Iris Coloboma in Dogs and Cats

Date Published: 05/29/2007
Date Reviewed/Revised: 07/16/2018
Photo by Dr. Rhea Morgan

The iris is the part of the eye that’s colored. In dogs, the iris is usually brown or blue. In cats, it can be brown, blue, green, and gold (yellow). The pupil, which is the black hole in the center of the iris, controls how much light gets into the eye to the retina.

Coloboma means a thinning or a hole in the eye structure. In this context, it is an indication of how thin the iris is. The animal is born with the coloboma; it’s an area of the iris that never formed properly.
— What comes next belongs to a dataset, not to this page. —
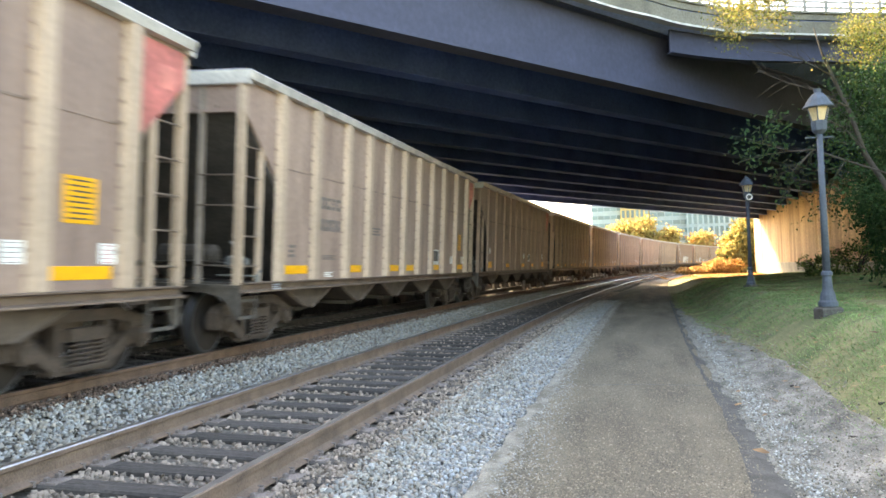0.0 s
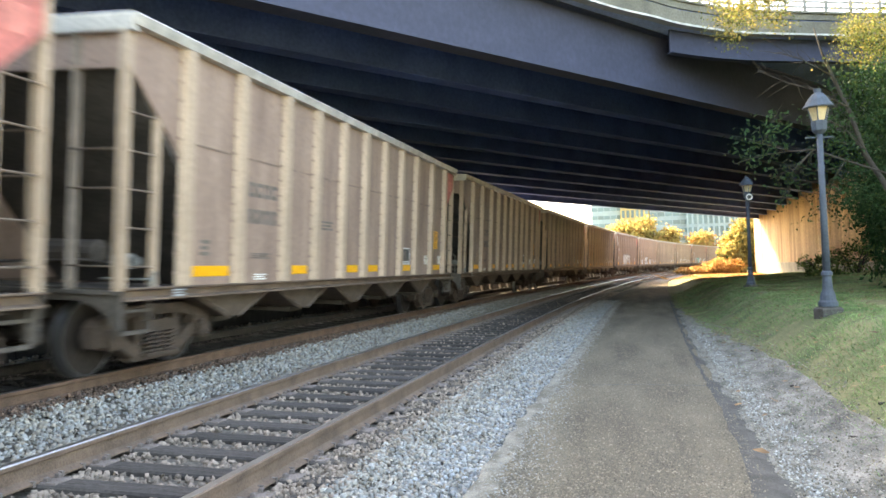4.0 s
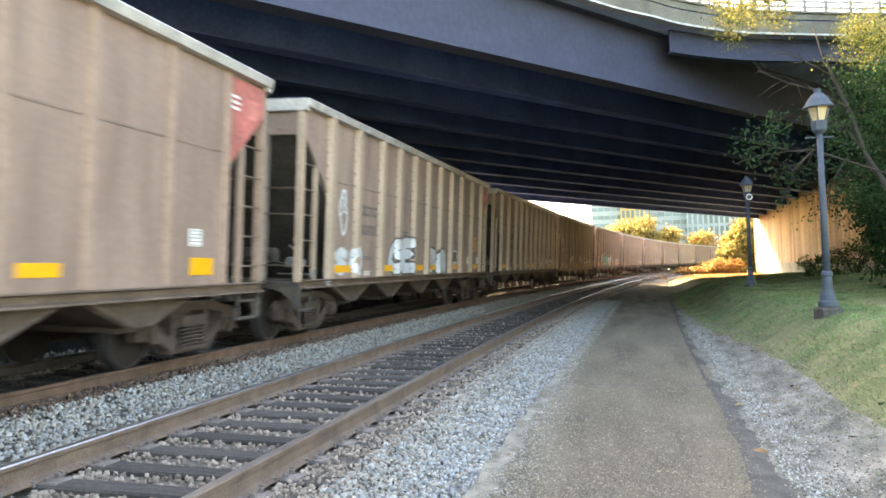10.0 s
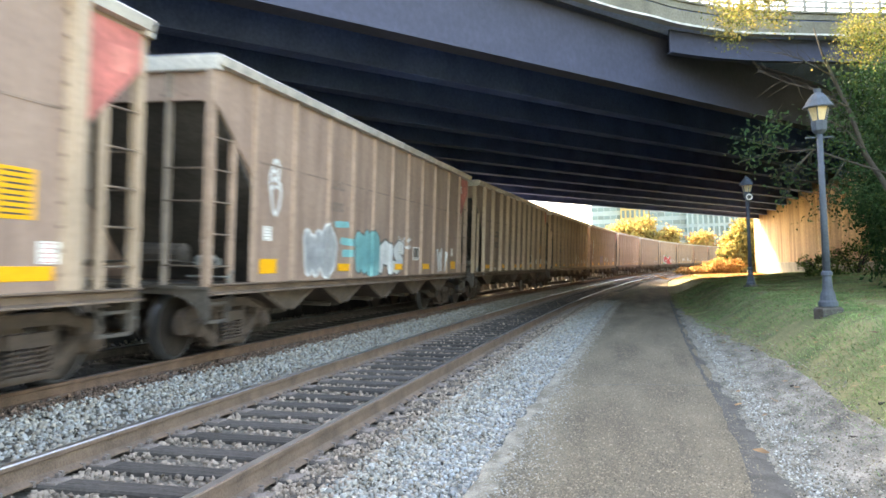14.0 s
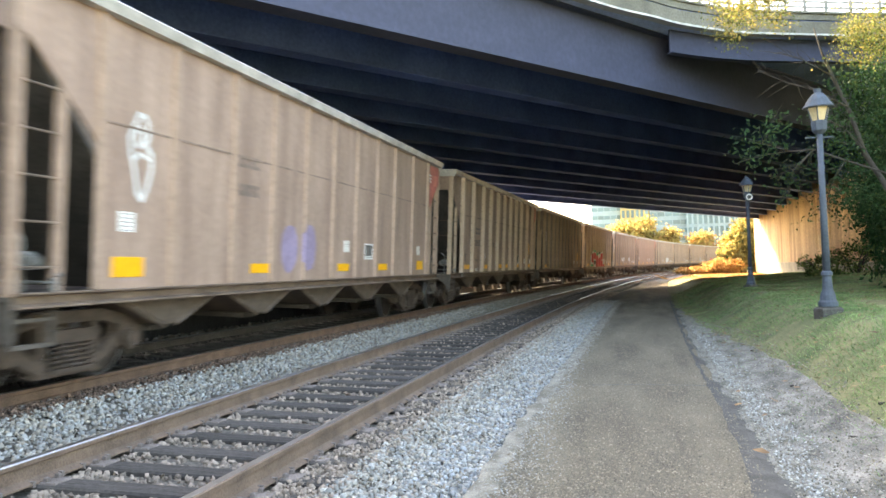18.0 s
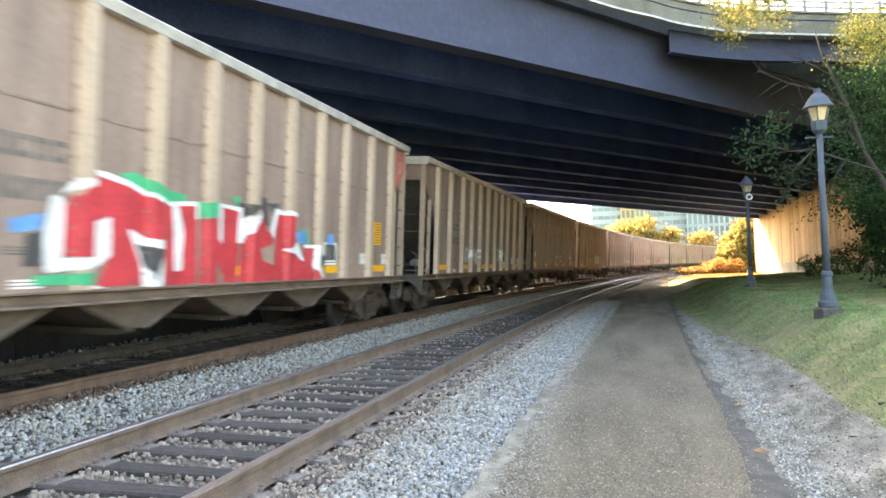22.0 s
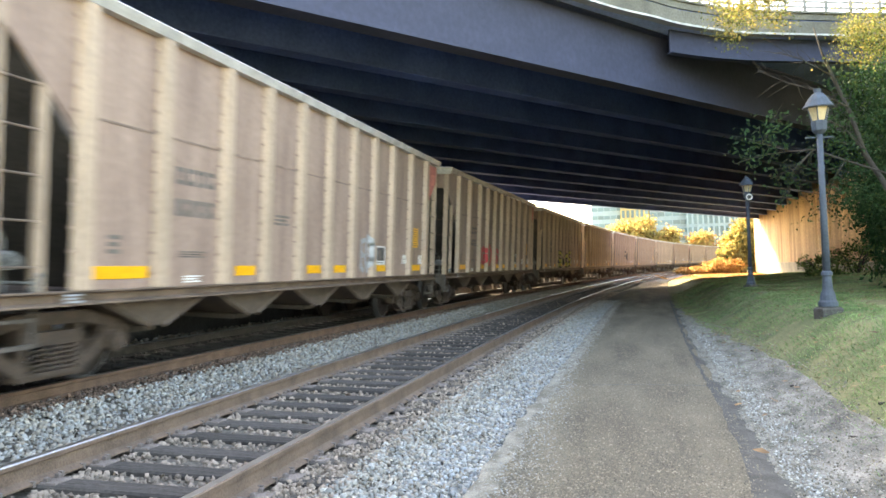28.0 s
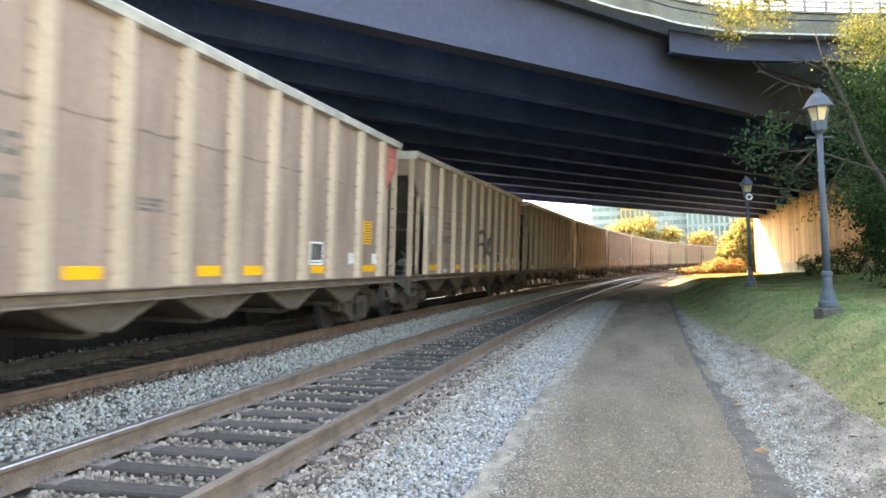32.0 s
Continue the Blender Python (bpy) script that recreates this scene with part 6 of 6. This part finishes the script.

Large holes allow more light to enter the eye through the pupil, resulting in squinting. The coloboma can be mild or severe. In severe cases, there is a sort of notch in the margins of the pupil.

The iris coloboma, which is relatively uncommon, does not affect vision, and it does not progress to anything else. Unless your affected pet herds sheep or cattle, this sensitivity to light is not usually a big problem. Nothing can be done to treat it, although it’s possible to buy dog goggles (Doggles®) that function as sunglasses, and reduce the squinting. (Most cats would rather not wear such goggles.)

Most congenital (born with) iris colobomas are genetic. Affected dogs or cats should not be bred. It is one of the things dogs are screened for during a Companion Animal Eye Registry (CAER) exam. When eye exams are done, the irises will be examined both before and after the eyes are dilated, as some small colobomas might not be seen after dilation. At the present time, cat registries do not screen for this. If you are getting a purebred puppy from a breed known to have iris colobomas, ask the breeder for a CERF rating from each of the parents. It is seen most commonly in Australian Shepherds, but other breeds can have it also. Iris colobomas are easiest to see in light colored irises but may occur in any color of iris.

Although the coloboma itself is not a real problem, other problems associated with it (cataracts, lens colobomas, retinal colobomas, etc.) can cause vision problems. Some of these problems can be treated. The coloboma alone will not cause health problems, but it’s best to keep an affected animal with a severe case out of bright sunlight.